**The records:**
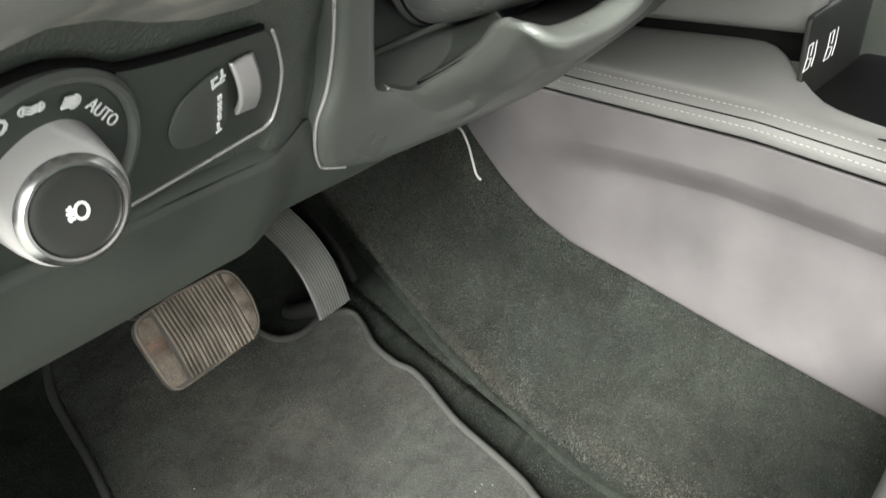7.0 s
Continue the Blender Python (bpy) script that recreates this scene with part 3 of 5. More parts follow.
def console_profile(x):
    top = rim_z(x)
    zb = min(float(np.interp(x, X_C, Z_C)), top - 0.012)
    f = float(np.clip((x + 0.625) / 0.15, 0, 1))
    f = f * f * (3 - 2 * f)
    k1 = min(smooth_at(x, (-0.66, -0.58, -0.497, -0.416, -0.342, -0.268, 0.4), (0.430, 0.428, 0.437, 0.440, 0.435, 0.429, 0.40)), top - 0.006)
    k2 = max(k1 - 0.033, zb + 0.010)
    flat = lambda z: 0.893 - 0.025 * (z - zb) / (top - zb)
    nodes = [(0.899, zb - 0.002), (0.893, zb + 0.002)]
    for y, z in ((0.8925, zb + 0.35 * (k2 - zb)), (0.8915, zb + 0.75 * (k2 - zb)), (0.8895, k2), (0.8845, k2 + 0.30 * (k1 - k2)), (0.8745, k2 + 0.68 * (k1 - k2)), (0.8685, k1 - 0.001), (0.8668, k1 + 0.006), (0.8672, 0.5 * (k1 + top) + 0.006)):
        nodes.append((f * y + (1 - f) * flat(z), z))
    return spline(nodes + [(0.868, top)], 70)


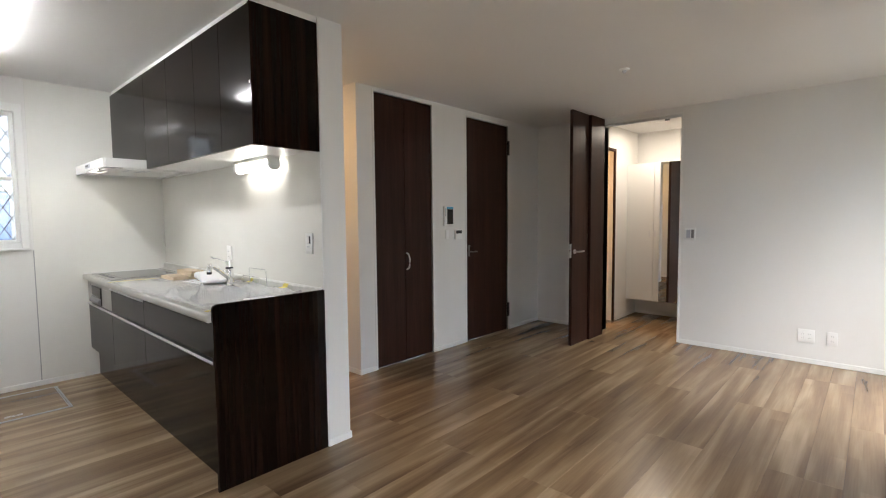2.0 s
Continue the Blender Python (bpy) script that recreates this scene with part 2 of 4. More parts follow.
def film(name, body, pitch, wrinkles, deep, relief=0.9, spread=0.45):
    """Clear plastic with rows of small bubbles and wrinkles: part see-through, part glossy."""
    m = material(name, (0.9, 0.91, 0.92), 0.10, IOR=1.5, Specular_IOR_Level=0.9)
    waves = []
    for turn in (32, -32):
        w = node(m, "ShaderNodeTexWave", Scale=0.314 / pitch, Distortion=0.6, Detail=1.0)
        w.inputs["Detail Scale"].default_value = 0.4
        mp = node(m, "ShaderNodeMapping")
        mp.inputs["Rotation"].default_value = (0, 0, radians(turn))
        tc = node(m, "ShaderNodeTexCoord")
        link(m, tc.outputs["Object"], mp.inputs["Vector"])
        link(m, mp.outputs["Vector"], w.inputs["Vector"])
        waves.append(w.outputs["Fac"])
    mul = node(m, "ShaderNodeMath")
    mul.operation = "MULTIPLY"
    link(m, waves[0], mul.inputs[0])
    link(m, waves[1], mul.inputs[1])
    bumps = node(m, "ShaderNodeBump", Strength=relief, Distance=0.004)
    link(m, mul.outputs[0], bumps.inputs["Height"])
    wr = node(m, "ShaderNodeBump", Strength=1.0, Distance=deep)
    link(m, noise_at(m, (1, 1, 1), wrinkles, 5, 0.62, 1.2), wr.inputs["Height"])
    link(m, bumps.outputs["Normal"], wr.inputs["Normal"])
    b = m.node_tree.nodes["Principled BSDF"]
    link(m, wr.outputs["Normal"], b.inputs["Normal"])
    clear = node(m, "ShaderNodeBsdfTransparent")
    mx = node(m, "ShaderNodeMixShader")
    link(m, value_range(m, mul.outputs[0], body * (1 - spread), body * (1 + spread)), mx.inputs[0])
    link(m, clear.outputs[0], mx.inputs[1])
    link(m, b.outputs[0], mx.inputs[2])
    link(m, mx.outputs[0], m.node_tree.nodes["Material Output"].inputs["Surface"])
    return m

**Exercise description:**
Give every record back exactly as it reads, with no images.

**Solution for this task:**
7.0 s
Continue the Blender Python (bpy) script that recreates this scene with part 3 of 5. More parts follow.
def console_profile(x):
    top = rim_z(x)
    zb = min(float(np.interp(x, X_C, Z_C)), top - 0.012)
    f = float(np.clip((x + 0.625) / 0.15, 0, 1))
    f = f * f * (3 - 2 * f)
    k1 = min(smooth_at(x, (-0.66, -0.58, -0.497, -0.416, -0.342, -0.268, 0.4), (0.430, 0.428, 0.437, 0.440, 0.435, 0.429, 0.40)), top - 0.006)
    k2 = max(k1 - 0.033, zb + 0.010)
    flat = lambda z: 0.893 - 0.025 * (z - zb) / (top - zb)
    nodes = [(0.899, zb - 0.002), (0.893, zb + 0.002)]
    for y, z in ((0.8925, zb + 0.35 * (k2 - zb)), (0.8915, zb + 0.75 * (k2 - zb)), (0.8895, k2), (0.8845, k2 + 0.30 * (k1 - k2)), (0.8745, k2 + 0.68 * (k1 - k2)), (0.8685, k1 - 0.001), (0.8668, k1 + 0.006), (0.8672, 0.5 * (k1 + top) + 0.006)):
        nodes.append((f * y + (1 - f) * flat(z), z))
    return spline(nodes + [(0.868, top)], 70)


2.0 s
Continue the Blender Python (bpy) script that recreates this scene with part 2 of 4. More parts follow.
def film(name, body, pitch, wrinkles, deep, relief=0.9, spread=0.45):
    """Clear plastic with rows of small bubbles and wrinkles: part see-through, part glossy."""
    m = material(name, (0.9, 0.91, 0.92), 0.10, IOR=1.5, Specular_IOR_Level=0.9)
    waves = []
    for turn in (32, -32):
        w = node(m, "ShaderNodeTexWave", Scale=0.314 / pitch, Distortion=0.6, Detail=1.0)
        w.inputs["Detail Scale"].default_value = 0.4
        mp = node(m, "ShaderNodeMapping")
        mp.inputs["Rotation"].default_value = (0, 0, radians(turn))
        tc = node(m, "ShaderNodeTexCoord")
        link(m, tc.outputs["Object"], mp.inputs["Vector"])
        link(m, mp.outputs["Vector"], w.inputs["Vector"])
        waves.append(w.outputs["Fac"])
    mul = node(m, "ShaderNodeMath")
    mul.operation = "MULTIPLY"
    link(m, waves[0], mul.inputs[0])
    link(m, waves[1], mul.inputs[1])
    bumps = node(m, "ShaderNodeBump", Strength=relief, Distance=0.004)
    link(m, mul.outputs[0], bumps.inputs["Height"])
    wr = node(m, "ShaderNodeBump", Strength=1.0, Distance=deep)
    link(m, noise_at(m, (1, 1, 1), wrinkles, 5, 0.62, 1.2), wr.inputs["Height"])
    link(m, bumps.outputs["Normal"], wr.inputs["Normal"])
    b = m.node_tree.nodes["Principled BSDF"]
    link(m, wr.outputs["Normal"], b.inputs["Normal"])
    clear = node(m, "ShaderNodeBsdfTransparent")
    mx = node(m, "ShaderNodeMixShader")
    link(m, value_range(m, mul.outputs[0], body * (1 - spread), body * (1 + spread)), mx.inputs[0])
    link(m, clear.outputs[0], mx.inputs[1])
    link(m, b.outputs[0], mx.inputs[2])
    link(m, mx.outputs[0], m.node_tree.nodes["Material Output"].inputs["Surface"])
    return m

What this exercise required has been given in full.